• Brief:
Reproduce every line of the listing as written, apart from the pictures.

Stored dataset items

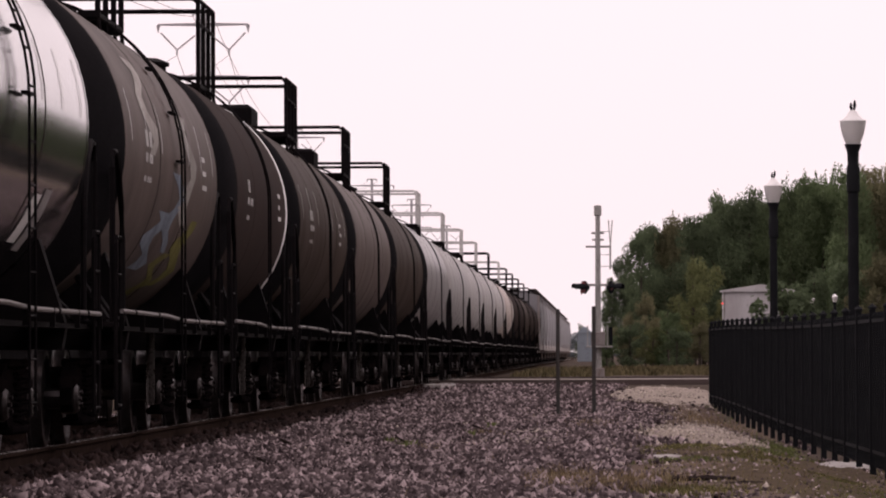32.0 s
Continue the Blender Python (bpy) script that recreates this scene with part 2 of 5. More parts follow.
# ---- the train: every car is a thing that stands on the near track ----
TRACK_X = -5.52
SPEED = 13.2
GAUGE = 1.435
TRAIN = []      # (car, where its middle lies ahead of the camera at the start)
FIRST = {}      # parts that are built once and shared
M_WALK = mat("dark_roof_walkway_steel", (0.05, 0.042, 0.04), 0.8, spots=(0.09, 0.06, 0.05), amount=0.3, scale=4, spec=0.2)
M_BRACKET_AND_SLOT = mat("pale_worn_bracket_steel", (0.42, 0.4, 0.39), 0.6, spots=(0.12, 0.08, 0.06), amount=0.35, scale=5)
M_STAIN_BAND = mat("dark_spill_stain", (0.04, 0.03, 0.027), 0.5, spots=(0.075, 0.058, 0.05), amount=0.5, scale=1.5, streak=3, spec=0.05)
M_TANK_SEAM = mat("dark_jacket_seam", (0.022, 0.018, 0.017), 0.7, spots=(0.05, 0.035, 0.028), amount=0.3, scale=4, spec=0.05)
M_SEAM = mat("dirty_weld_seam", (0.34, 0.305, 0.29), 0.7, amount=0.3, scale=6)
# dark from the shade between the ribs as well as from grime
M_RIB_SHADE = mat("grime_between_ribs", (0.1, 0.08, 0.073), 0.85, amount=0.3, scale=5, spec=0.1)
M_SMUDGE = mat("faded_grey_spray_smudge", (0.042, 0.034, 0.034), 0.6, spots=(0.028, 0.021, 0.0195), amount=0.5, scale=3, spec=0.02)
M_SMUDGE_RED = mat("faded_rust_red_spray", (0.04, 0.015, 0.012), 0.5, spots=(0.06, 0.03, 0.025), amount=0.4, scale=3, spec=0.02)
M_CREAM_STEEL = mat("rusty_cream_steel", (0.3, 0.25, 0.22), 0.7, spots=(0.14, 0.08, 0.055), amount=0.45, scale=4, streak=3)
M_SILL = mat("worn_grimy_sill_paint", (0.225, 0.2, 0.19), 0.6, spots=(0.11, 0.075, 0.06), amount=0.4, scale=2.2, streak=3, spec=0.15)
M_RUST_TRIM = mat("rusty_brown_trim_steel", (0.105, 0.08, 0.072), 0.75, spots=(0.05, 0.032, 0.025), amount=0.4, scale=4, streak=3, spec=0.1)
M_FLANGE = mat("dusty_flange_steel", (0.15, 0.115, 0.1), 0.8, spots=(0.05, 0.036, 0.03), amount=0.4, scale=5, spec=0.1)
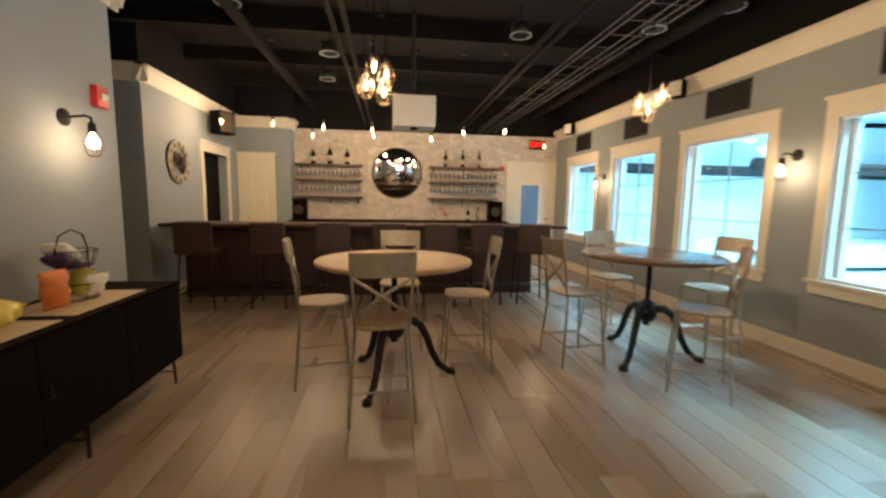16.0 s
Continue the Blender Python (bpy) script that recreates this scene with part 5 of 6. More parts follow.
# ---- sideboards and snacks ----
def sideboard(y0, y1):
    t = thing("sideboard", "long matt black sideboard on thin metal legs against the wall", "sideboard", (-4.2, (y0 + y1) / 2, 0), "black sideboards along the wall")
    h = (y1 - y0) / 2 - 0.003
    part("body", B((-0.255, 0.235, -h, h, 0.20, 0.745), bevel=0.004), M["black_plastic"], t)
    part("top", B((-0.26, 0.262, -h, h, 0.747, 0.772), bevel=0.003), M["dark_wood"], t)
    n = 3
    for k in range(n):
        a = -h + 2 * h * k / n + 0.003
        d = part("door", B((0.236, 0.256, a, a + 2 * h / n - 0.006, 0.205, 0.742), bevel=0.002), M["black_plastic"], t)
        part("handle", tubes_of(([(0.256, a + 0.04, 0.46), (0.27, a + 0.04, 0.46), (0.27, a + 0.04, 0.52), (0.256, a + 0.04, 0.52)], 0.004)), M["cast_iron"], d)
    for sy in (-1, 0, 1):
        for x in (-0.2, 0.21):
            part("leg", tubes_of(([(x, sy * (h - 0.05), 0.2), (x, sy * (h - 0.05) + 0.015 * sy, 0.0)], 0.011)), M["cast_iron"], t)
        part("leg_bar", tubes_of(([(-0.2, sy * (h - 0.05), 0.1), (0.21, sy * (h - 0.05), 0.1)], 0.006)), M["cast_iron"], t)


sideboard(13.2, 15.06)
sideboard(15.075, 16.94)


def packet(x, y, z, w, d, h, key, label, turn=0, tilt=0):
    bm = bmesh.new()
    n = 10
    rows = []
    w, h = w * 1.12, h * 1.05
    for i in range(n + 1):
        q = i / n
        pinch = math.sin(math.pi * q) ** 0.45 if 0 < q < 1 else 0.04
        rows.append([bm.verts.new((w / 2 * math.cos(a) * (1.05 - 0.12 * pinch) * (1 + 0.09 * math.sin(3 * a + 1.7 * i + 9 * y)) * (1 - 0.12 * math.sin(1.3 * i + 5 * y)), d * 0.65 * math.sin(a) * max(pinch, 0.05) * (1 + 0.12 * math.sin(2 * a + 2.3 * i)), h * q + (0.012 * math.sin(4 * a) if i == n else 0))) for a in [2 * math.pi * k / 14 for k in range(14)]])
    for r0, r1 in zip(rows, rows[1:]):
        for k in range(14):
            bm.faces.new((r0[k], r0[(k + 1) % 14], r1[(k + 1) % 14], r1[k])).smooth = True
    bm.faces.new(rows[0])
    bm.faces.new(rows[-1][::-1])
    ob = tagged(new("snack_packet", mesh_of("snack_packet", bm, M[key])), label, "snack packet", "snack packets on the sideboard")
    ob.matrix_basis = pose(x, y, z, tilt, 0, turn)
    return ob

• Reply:
32.0 s
Continue the Blender Python (bpy) script that recreates this scene with part 2 of 5. More parts follow.
# ---- the train: every car is a thing that stands on the near track ----
TRACK_X = -5.52
SPEED = 13.2
GAUGE = 1.435
TRAIN = []      # (car, where its middle lies ahead of the camera at the start)
FIRST = {}      # parts that are built once and shared
M_WALK = mat("dark_roof_walkway_steel", (0.05, 0.042, 0.04), 0.8, spots=(0.09, 0.06, 0.05), amount=0.3, scale=4, spec=0.2)
M_BRACKET_AND_SLOT = mat("pale_worn_bracket_steel", (0.42, 0.4, 0.39), 0.6, spots=(0.12, 0.08, 0.06), amount=0.35, scale=5)
M_STAIN_BAND = mat("dark_spill_stain", (0.04, 0.03, 0.027), 0.5, spots=(0.075, 0.058, 0.05), amount=0.5, scale=1.5, streak=3, spec=0.05)
M_TANK_SEAM = mat("dark_jacket_seam", (0.022, 0.018, 0.017), 0.7, spots=(0.05, 0.035, 0.028), amount=0.3, scale=4, spec=0.05)
M_SEAM = mat("dirty_weld_seam", (0.34, 0.305, 0.29), 0.7, amount=0.3, scale=6)
# dark from the shade between the ribs as well as from grime
M_RIB_SHADE = mat("grime_between_ribs", (0.1, 0.08, 0.073), 0.85, amount=0.3, scale=5, spec=0.1)
M_SMUDGE = mat("faded_grey_spray_smudge", (0.042, 0.034, 0.034), 0.6, spots=(0.028, 0.021, 0.0195), amount=0.5, scale=3, spec=0.02)
M_SMUDGE_RED = mat("faded_rust_red_spray", (0.04, 0.015, 0.012), 0.5, spots=(0.06, 0.03, 0.025), amount=0.4, scale=3, spec=0.02)
M_CREAM_STEEL = mat("rusty_cream_steel", (0.3, 0.25, 0.22), 0.7, spots=(0.14, 0.08, 0.055), amount=0.45, scale=4, streak=3)
M_SILL = mat("worn_grimy_sill_paint", (0.225, 0.2, 0.19), 0.6, spots=(0.11, 0.075, 0.06), amount=0.4, scale=2.2, streak=3, spec=0.15)
M_RUST_TRIM = mat("rusty_brown_trim_steel", (0.105, 0.08, 0.072), 0.75, spots=(0.05, 0.032, 0.025), amount=0.4, scale=4, streak=3, spec=0.1)
M_FLANGE = mat("dusty_flange_steel", (0.15, 0.115, 0.1), 0.8, spots=(0.05, 0.036, 0.03), amount=0.4, scale=5, spec=0.1)
16.0 s
Continue the Blender Python (bpy) script that recreates this scene with part 5 of 6. More parts follow.
# ---- sideboards and snacks ----
def sideboard(y0, y1):
    t = thing("sideboard", "long matt black sideboard on thin metal legs against the wall", "sideboard", (-4.2, (y0 + y1) / 2, 0), "black sideboards along the wall")
    h = (y1 - y0) / 2 - 0.003
    part("body", B((-0.255, 0.235, -h, h, 0.20, 0.745), bevel=0.004), M["black_plastic"], t)
    part("top", B((-0.26, 0.262, -h, h, 0.747, 0.772), bevel=0.003), M["dark_wood"], t)
    n = 3
    for k in range(n):
        a = -h + 2 * h * k / n + 0.003
        d = part("door", B((0.236, 0.256, a, a + 2 * h / n - 0.006, 0.205, 0.742), bevel=0.002), M["black_plastic"], t)
        part("handle", tubes_of(([(0.256, a + 0.04, 0.46), (0.27, a + 0.04, 0.46), (0.27, a + 0.04, 0.52), (0.256, a + 0.04, 0.52)], 0.004)), M["cast_iron"], d)
    for sy in (-1, 0, 1):
        for x in (-0.2, 0.21):
            part("leg", tubes_of(([(x, sy * (h - 0.05), 0.2), (x, sy * (h - 0.05) + 0.015 * sy, 0.0)], 0.011)), M["cast_iron"], t)
        part("leg_bar", tubes_of(([(-0.2, sy * (h - 0.05), 0.1), (0.21, sy * (h - 0.05), 0.1)], 0.006)), M["cast_iron"], t)


sideboard(13.2, 15.06)
sideboard(15.075, 16.94)


def packet(x, y, z, w, d, h, key, label, turn=0, tilt=0):
    bm = bmesh.new()
    n = 10
    rows = []
    w, h = w * 1.12, h * 1.05
    for i in range(n + 1):
        q = i / n
        pinch = math.sin(math.pi * q) ** 0.45 if 0 < q < 1 else 0.04
        rows.append([bm.verts.new((w / 2 * math.cos(a) * (1.05 - 0.12 * pinch) * (1 + 0.09 * math.sin(3 * a + 1.7 * i + 9 * y)) * (1 - 0.12 * math.sin(1.3 * i + 5 * y)), d * 0.65 * math.sin(a) * max(pinch, 0.05) * (1 + 0.12 * math.sin(2 * a + 2.3 * i)), h * q + (0.012 * math.sin(4 * a) if i == n else 0))) for a in [2 * math.pi * k / 14 for k in range(14)]])
    for r0, r1 in zip(rows, rows[1:]):
        for k in range(14):
            bm.faces.new((r0[k], r0[(k + 1) % 14], r1[(k + 1) % 14], r1[k])).smooth = True
    bm.faces.new(rows[0])
    bm.faces.new(rows[-1][::-1])
    ob = tagged(new("snack_packet", mesh_of("snack_packet", bm, M[key])), label, "snack packet", "snack packets on the sideboard")
    ob.matrix_basis = pose(x, y, z, tilt, 0, turn)
    return ob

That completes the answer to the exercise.